One day Lorre and screenwriter Walter Reisch, whom the actor had known in Vienna, sat next to each other on barber chairs at a fashion shop on Rodeo Drive in Beverly Hills. Reisch invited Lorre to come to his new house, which, he said, had “a certain European flavor.” Lorre accepted the invitation and thanked him. After leaving, Reisch found him waiting for him outside, his face pale.
Peter said, “I meant to tell you something, which I didn’t want to say in front of the others. I don’t want to come to your parties.” I said, “Why not?” And now he said something which is absolutely the one and only time that I ever heard of such a thing:
“I am doing my darndest right now to improve my accent and to play not only parts as a foreigner, but parts in which the accent doesn’t appear, or isn’t noticed. And if I come to your parties, all of these guys will be there, like Lubitsch and Negulesco and Milestone and Billy Wilder and Garbo and Ingrid Bergman. And you, Walter, you speak with a terrible accent. I am working nightly six hours to get that foreign nuance out of my vernacular, out of my language. And when I am there at your parties everybody will speak with an accent or in the old language. I cannot afford it.”

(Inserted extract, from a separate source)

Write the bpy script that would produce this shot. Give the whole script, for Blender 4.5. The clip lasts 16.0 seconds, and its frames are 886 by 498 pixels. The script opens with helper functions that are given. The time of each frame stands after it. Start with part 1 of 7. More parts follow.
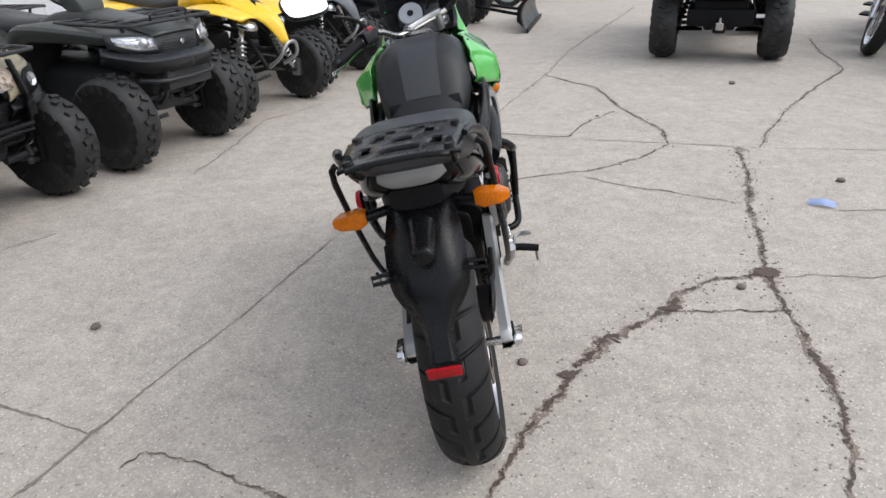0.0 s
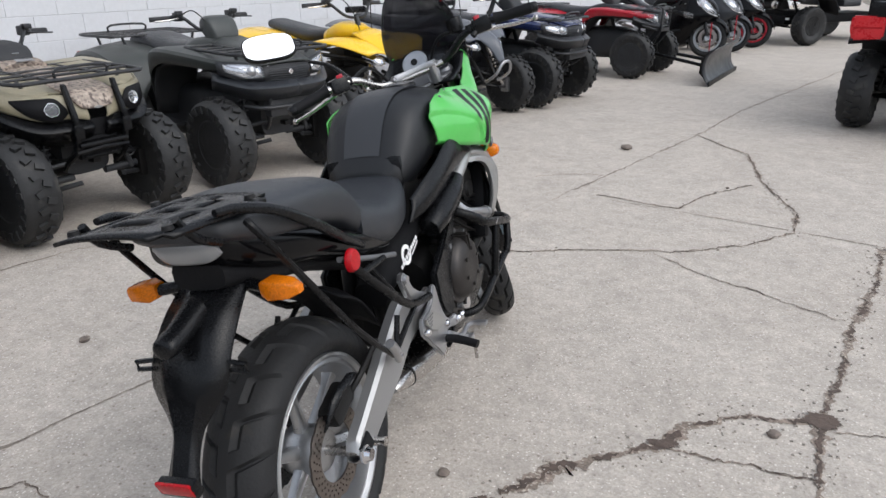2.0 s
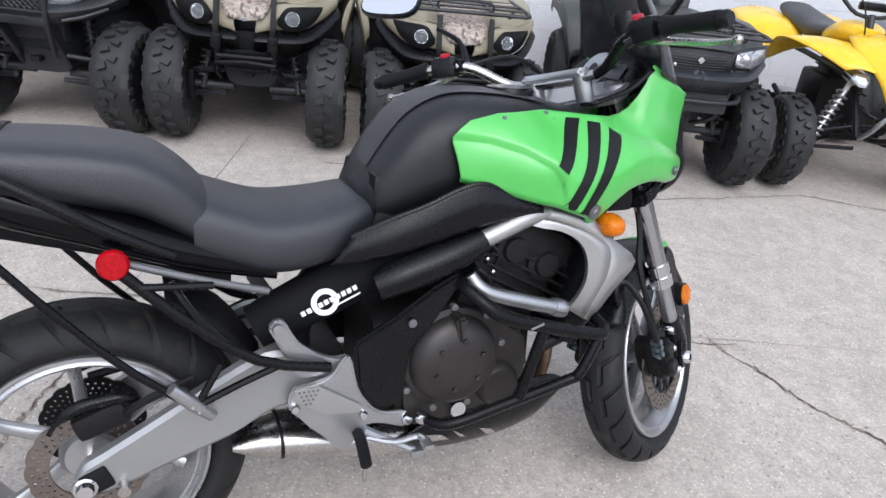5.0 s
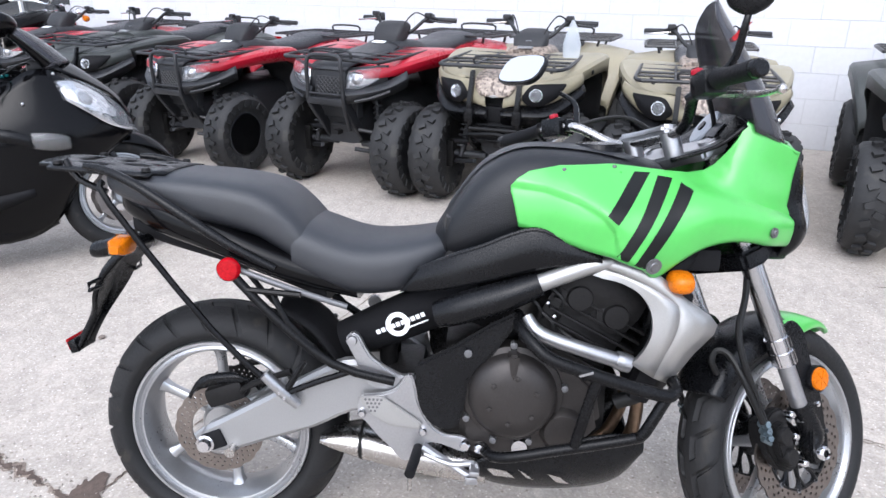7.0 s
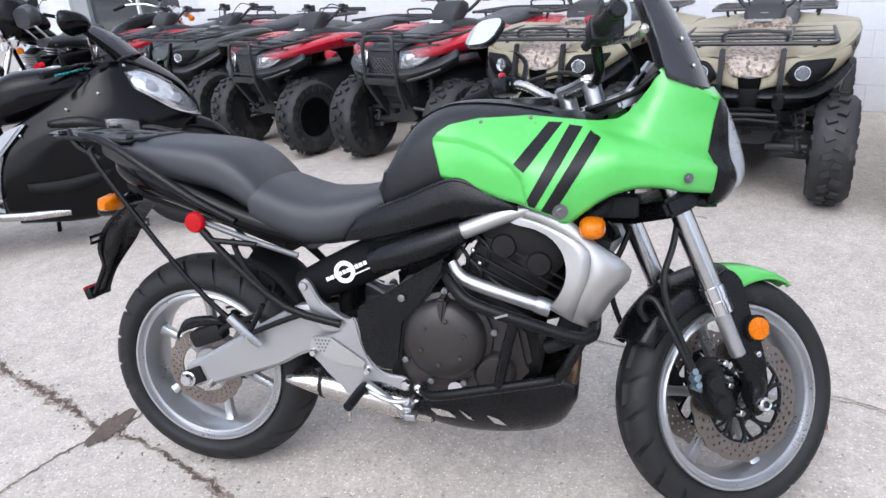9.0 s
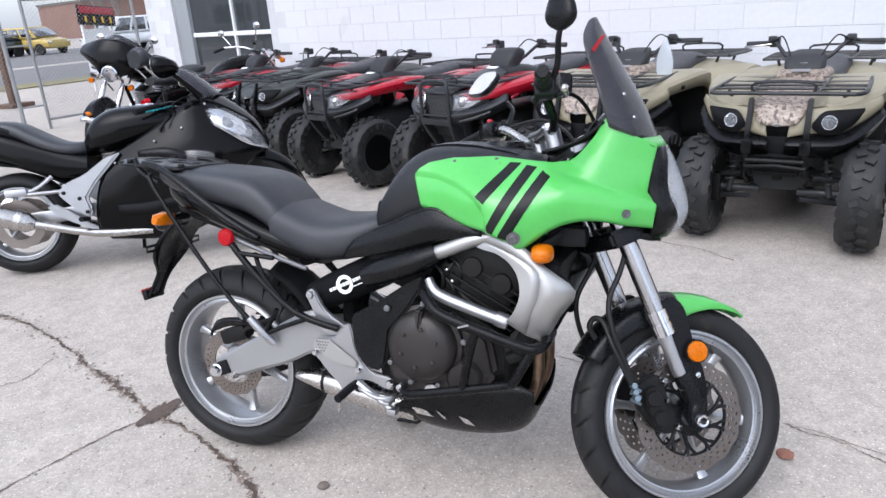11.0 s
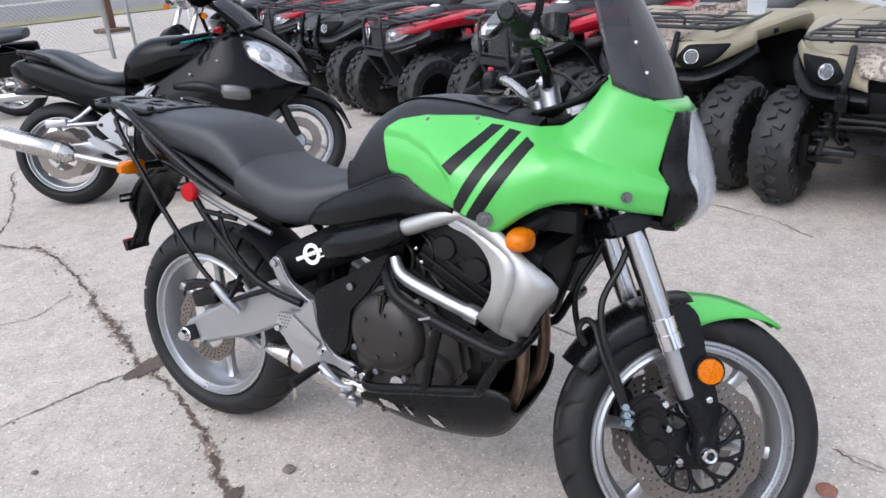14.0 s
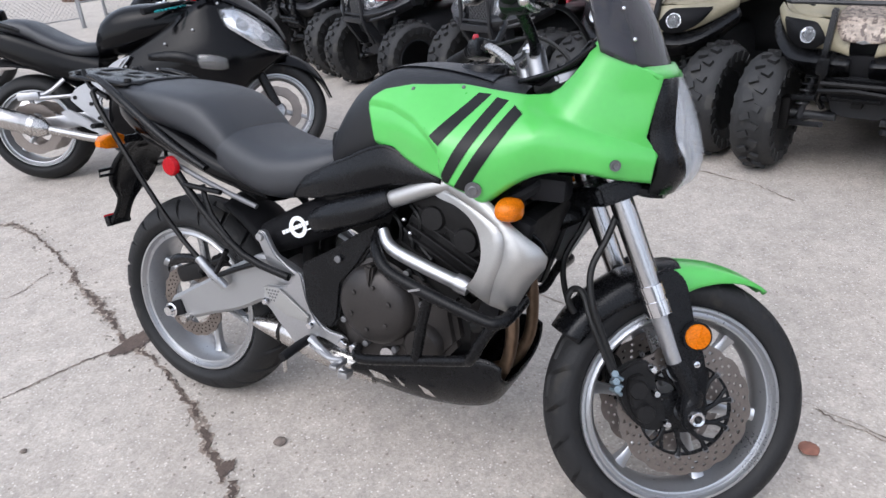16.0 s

And you know what, he never came to a party of mine, in my house. And I never invited him again. It didn’t hurt really, I understood what he meant, but I thought it was ridiculous, because I don’t think that with his face and the parts he played the accent mattered. To the very contrary, the accent was part of his chemistry. It was part of his mystery. But, in all honesty, I must say that he absolutely cut me down. It was like ack, ack, ack, shrapnel, and I was shot down by him and in a way it was the last time that we really had contact with each other.